As I was cleaning last week, I started to wonder about cleaning an engagement ring and how especially hard it must be for those couples who decided on a vintage engagement ring.
A one of a kind vintage engagement ring is something to be treasured and has to be looked after, and particularly if it is an old ring, the metals and stones used may need different care than the more modern ones. It is also likely that a vintage engagement ring will be more delicate than a newer ring because of its age and the wear and tear it may have experienced.
Like any precious piece of jewelry, a vintage engagement ring should always be carefully handled. I looked at my hands and, even though my future engagement ring may not be vintage, I made a note to remember to remove it before doing anything too active like cleaning the house.
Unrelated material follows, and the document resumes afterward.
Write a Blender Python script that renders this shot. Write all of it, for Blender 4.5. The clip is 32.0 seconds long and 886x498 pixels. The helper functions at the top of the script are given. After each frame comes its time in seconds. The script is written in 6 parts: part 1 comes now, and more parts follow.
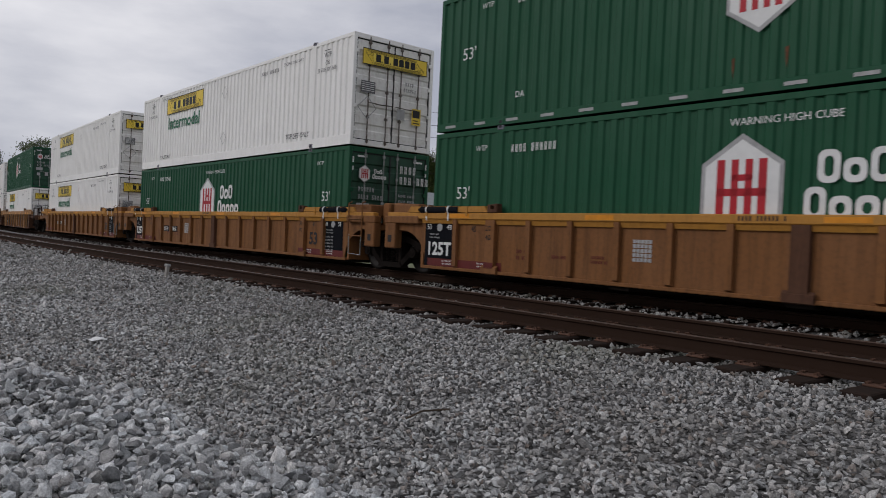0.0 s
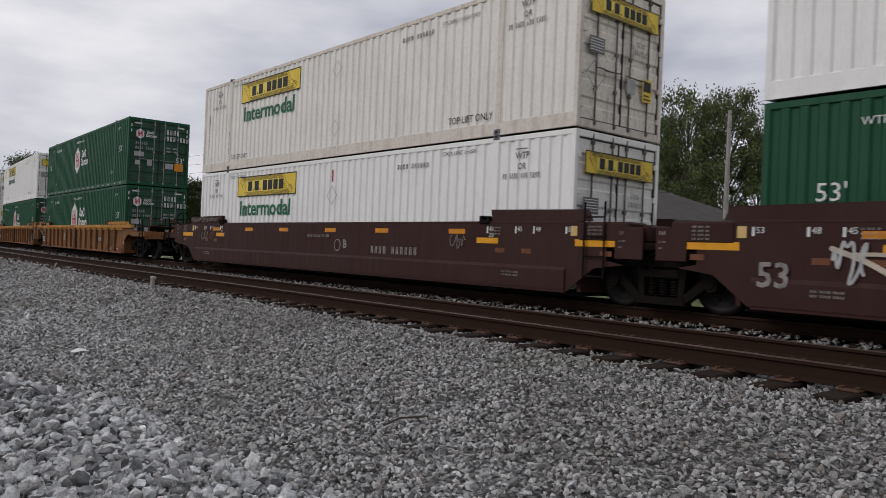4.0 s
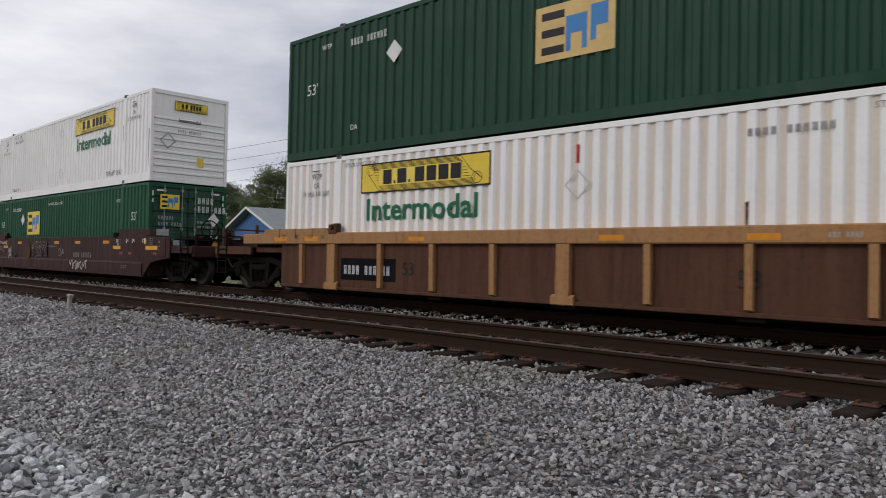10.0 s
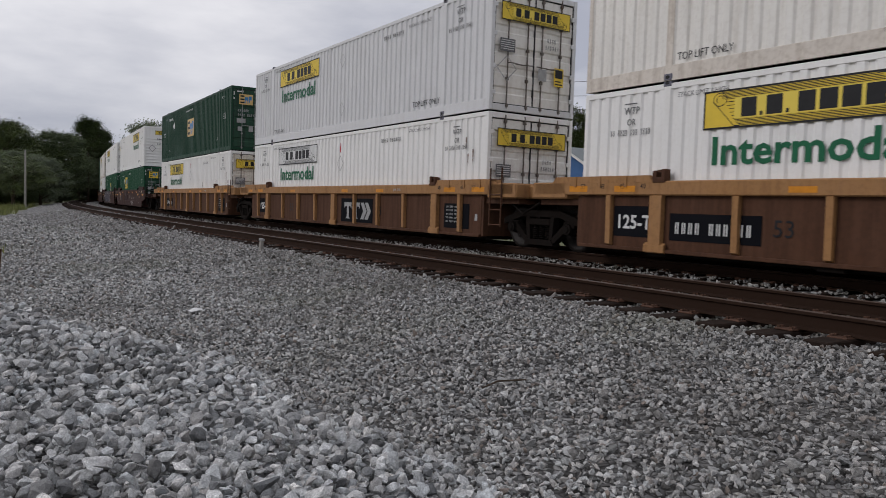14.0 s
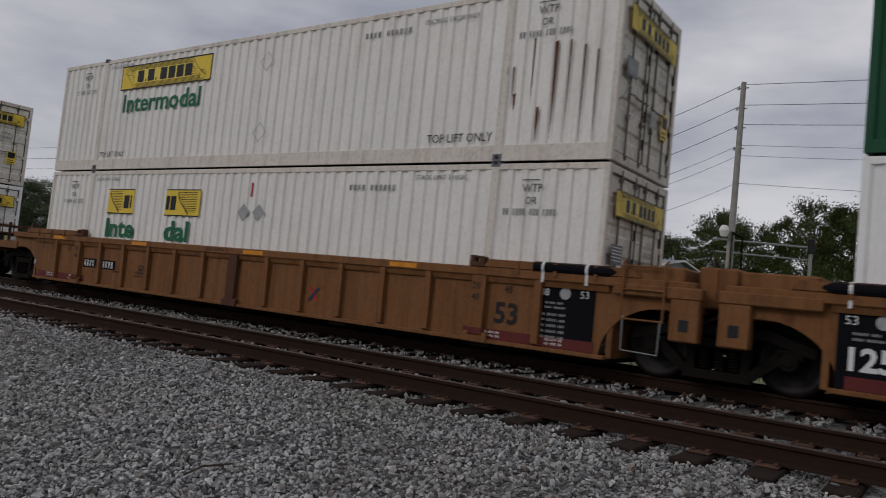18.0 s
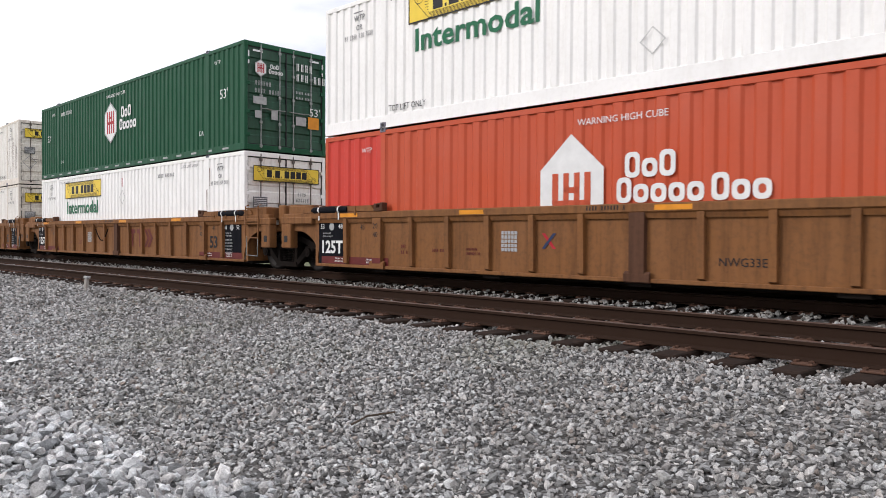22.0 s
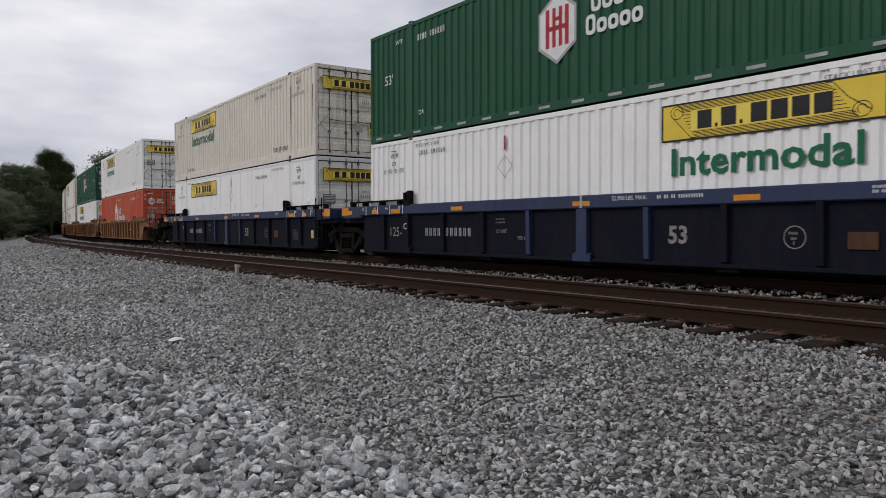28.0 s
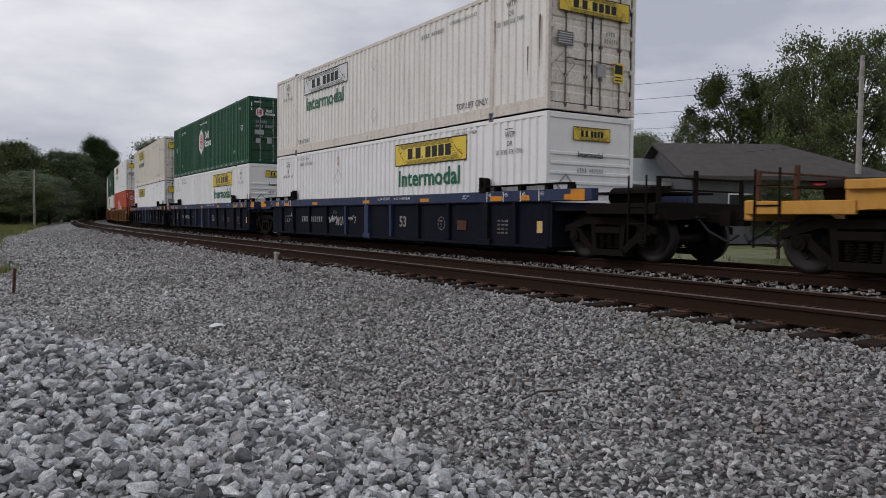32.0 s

Apart form the fact that it could slide off when hands are soapy and get lost, it could also be affected by cleaning products used.
If you do choose to clean your ring yourself, make sure to firstly check that the stone in the setting is firmly in place. If the stone is loose at all and there is a risk of it falling out, go to a professional jeweler (like one of our Favourite Designers) to get it fixed, as you don’t want to take any chances.
Once you have made sure the stone is in place, you will need a small bowl, some clean water and a very soft toothbrush. Don’t use any chemicals like Windex or Bleach, as they could harm the stone or metal. Hold the ring in one hand so that you have your other hand to gently clean the stone.
How to Clean your Vintage Ring
Place the ring in a bowl of water to begin with. Then, if you think the ring is really dirty, you can use Ivory dish soap, but be sure to put the ring back in plain water after the cleaning to rinse off any soap residue that puts it at risk of loosing its shine and appearing dull and flat.
Using a very soft toothbrush, gently scrub the stone and the setting.
Be extremely careful with this because the brush could potentially mark the softer metal and setting. Place the ring back into the bowl of water to rinse the remaining dirt and then dry the ring. It is important to thoroughly dry the ring because any moisture left behind promotes pitting of plated metals, rust and verdigris.
Do Not Clean Too Often
I can imagine that I will want to clean my ring often. I couldn’t bear the thought of it harboring dirt and not shining to its full potential. I bet many women get frustrated with dirt still left on their vintage engagement rings, but in the case of the vintage ring, I did read somewhere that a little dirt is actually what is holding the stone firmly in place. In this case, a jeweler is the best bet for cleaning the ring.
Sunday mornings in the future, after my weekly house clean, I vow to sit down with my coffee and clean my engagement ring, whether it is a vintage engagement ring or not.